7. Conclusions and Outlook

Dendritic PEI macrosurfactants could dictate the surface of an in-situ-prepared open-cellular polyHIPE, a typical kind of macroporous polymer, by using a HIPE templating technique. The dendritic macrosurfactants showed lower viscosity and better solubility than their linear counterparts, indicating their enhanced performance in a HIPE process. They robustly attached to the polyHIPE matrix regardless of the physical adhesion nature. PolyHIPEs with surfaces dictated by functional PEI macrosurfactants could act as a well-recyclable adsorbent. Catalytic metal nanoparticles could be facilely introduced onto the surface of a polyHIPE through the help of PEI macrosurfactants, thereby making these nanoparticles readily recyclable catalysts. With the residual active amino groups on the polyHIPE surface, the polyHIPE was transformed into aminopolycarboxylic acid, capable of eliminating various heavy metal species from water.

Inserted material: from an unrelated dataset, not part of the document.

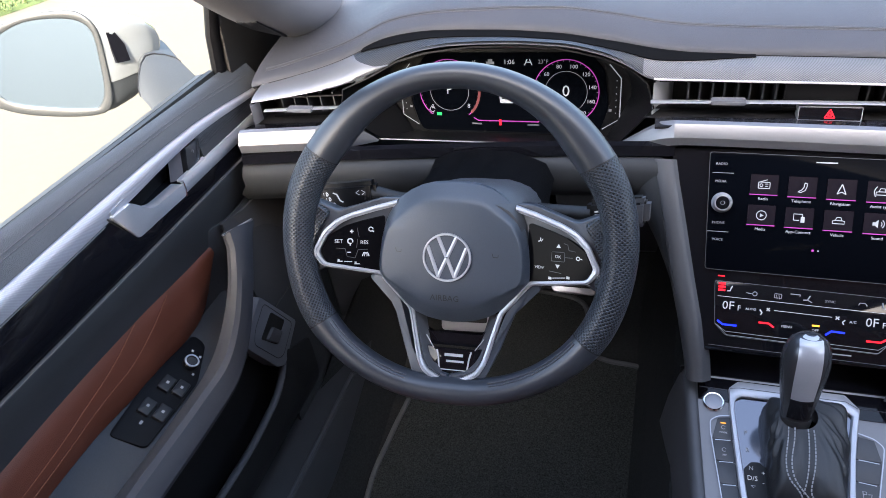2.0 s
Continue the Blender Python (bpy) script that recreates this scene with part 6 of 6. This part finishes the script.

The application of most polyHIPEs is related to their open-cellular structure and surface functions when adsorption and catalysis are involved. In this respect, dendritic macrosurfactants generally lead to an open-cellular structure and a designable functional surface. Moreover, dendritic macrosurfactants demonstrate a good open-cellular structure after being partly loaded with metal nanoparticles. Most functional inorganic–organic nanocomposite particles are amphiphilic; they possibly could be similarly immobilized on a polyHIPE surface.